CCTV evidence in court

Brigadier Sonje de Klerk, SAPS
Brigadier Sonje de Klerk, SAPS

Brigadier Sonje de Klerk from SAPS summarised the important issues arising out of the conference and highlighted some of the major points. She said that system and incident management are as important as having downloaded footage, as the suspect will often attack the evidence.

Presenting in court is not an easy task and to be successful it is necessary to have a good quality image with high integrity, as well as positive identification. Quality relies on the position of the camera and she referred back to the need for a camera to have a job description which was highlighted in one of the panel discussions. She also said that light conditions are important and there should be no obstructions. These considerations should not be left to the installer. She could not emphasise enough the importance of the quality of the recording. Positioning of the camera must also be right for the purpose.

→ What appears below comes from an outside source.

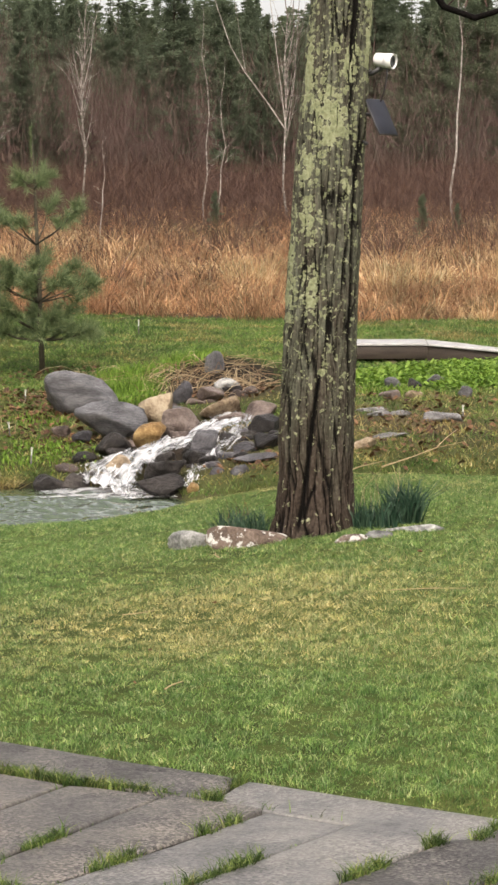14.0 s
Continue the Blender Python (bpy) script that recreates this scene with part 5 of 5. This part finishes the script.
def fire_pit():
    cx, cy = 1.75, 38.3
    z0 = ground_z(cx, cy)
    ob = thing("branch_heap", (cx, cy, z0 - 0.02), "heap of cut branches on a ring of stones", "brush pile")
    top = lambda d: 0.7 * max(0.0, 1 - (d / 1.35) ** 1.2)
    for k in range(130):
        a, d = rng.uniform(0, 6.28), 1.05 * math.sqrt(rng.random())
        z = top(d) * rng.uniform(0.2, 1.0)
        lay(ob, (STICKS * 3 + PALE_STICKS)[int(rng.integers(0, 21))], pose(d * math.cos(a), d * math.sin(a), max(0.05, z), rng.uniform(0, 360), rng.normal(0, 6) + 14 * math.cos(a), rng.uniform(-50, 40)) @ Matrix.Diagonal((0.48, 0.9, 0.9, 1)))
    for dy, path, r0, m, text in ((-0.5, [(-0.78, 0.66), (-0.45, 0.56), (-0.1, 0.40)], 0.03, GREEN_STICK, "thick greenish branch"), (-0.8, [(-1.0, 0.2), (-0.3, 0.40), (0.38, 0.53)], 0.022, PALE_STICK, "long pale branch"),
                                  (-0.7, [(0.3, 0.52), (1.0, 0.36), (1.72, 0.11)], 0.03, GREEN_STICK, "long greenish branch"), (-0.65, [(0.5, 0.5), (1.1, 0.3), (1.5, 0.15)], 0.018, STICK, "long dark branch"), (-0.95, [(-1.53, 0.02), (-1.25, 0.14), (-0.7, 0.18)], 0.016, STICK, "dark branch"), (-1.22, [(0.05, 0.2), (0.17, 0.0)], 0.016, WHITE_STICK, "short freshly cut white stick")):
        part("branch", Build().tube([(x, dy, z) for x, z in path], np.linspace(r0, r0 * 0.55, len(path)), 7), m, ob, text)
    t = Build()
    for k in range(1100):
        a, d = rng.uniform(0, 6.28), rng.uniform(0, 1.4)
        c = np.array([d * math.cos(a), d * math.sin(a), top(d) * rng.uniform(0.05, 1.1) + 0.02])
        q = np.array([rng.normal(0, 1), rng.normal(0, 0.5), rng.normal(0, 0.3)])
        e = c + q / np.linalg.norm(q) * rng.uniform(0.15, 0.5)
        e[2] = max(e[2], 0.01)
        t.tube([c, e], [0.008, 0.003], 3, False)
    tagged(part("twig_tangle", t, TWIG, ob, "tangle of fine dark twigs"), kind="stuff")
    for dx, dy, w, h, m, text in ((-0.98, -1.05, 0.15, 0.14, ROCK_BROWN, "brown"), (-0.82, -1.1, 0.15, 0.1, ROCK_GREY, "small grey"), (-0.45, -1.14, 0.21, 0.14, ROCK_PALE, "pale rounded"), (-0.02, -1.17, 0.36, 0.21, ROCK_PINK, "large pinkish"), (0.3, -1.1, 0.18, 0.12, ROCK_DARK, "dark"),
                                  (0.47, -1.1, 0.22, 0.15, ROCK_BROWN, "brown"), (0.64, -1.0, 0.16, 0.12, ROCK_DARK, "dark"), (0.8, -0.92, 0.28, 0.16, ROCK_GREY, "grey"), (-0.65, -1.08, 0.13, 0.1, ROCK_DARK, "dark"), (1.1, 0.1, 0.3, 0.18, ROCK_GREY, "grey"), (-1.1, 0.5, 0.3, 0.18, ROCK_GREY, "grey")):
        x, y = cx + dx, cy + dy
        rock(x, y, ground_z(x, y) + h * 0.3, w, h, m, text + " stone in the ring round the heap", group="fire ring stones", name="fire_ring_stone")
    for k in range(15):
        row, col = k // 3, k % 3
        x, y, w = cx - 0.72 + 0.34 * col + rng.normal(0, 0.03) + 0.04 * row, cy + 0.3 + rng.normal(0, 0.03), rng.uniform(0.28, 0.36)
        h = 0.165
        chunk = boulder(w, 0.5, h * rng.uniform(0.95, 1.25), 700 + k, 3, 5, 0.12)
        log = solid("split_log", chunk, BROWN_LOG if k in (4, 8, 9, 12, 13, 14) else STICK, "weathered split log stacked behind the branch heap", "log", "split logs")
        log.matrix_world = pose(x, y, ground_z(cx - 0.4, y) + 0.05 + h * row, rng.normal(0, 4), rng.normal(0, 8), rng.uniform(-20, 20))
    bough("pine_bough", cx + 0.1, cy - 0.75, z0 + 0.38, -20, 1.1, "cut pine bough with drying green needles on the heap", 5)
    bough("pine_bough", cx - 0.6, cy - 0.6, z0 + 0.42, 30, 0.9, "cut pine bough with drying green needles on the heap", 6)
    bough("pine_bough", cx + 1.0, cy - 0.55, z0 + 0.06, -8, 1.4, "cut pine bough with drying green needles on the grass", 7)
    bough("pine_bough", cx + 1.9, cy - 0.3, z0 + 0.12, 4, 1.0, "cut pine bough with drying green needles on the grass", 8)
    bough("pine_bough", cx + 2.0, cy + 0.1, z0 + 0.35, 25, 0.8, "cut pine bough leaning on the brush pile", 9)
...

She explained that to identify a person there is much more available than just footage. Examples are tattoos, scars, hairstyles, clothing and mannerisms. To identify vehicles, the number plate, model, make and colour are needed. Other things that help are logos, any damage and car contents. All information must be on record with the date and time, so the camera time setting must be checked. Also the master copy should be downloaded, sealed and kept safe, with the second copy being given to the police. Every aspect must have a paper trail before a conviction can be successful. “Get standard operating procedures (SOP) in place for an incident, do a dry run and remember that CDs have a shelf life. Do not let the criminal be the first person to test the footage,” she concluded.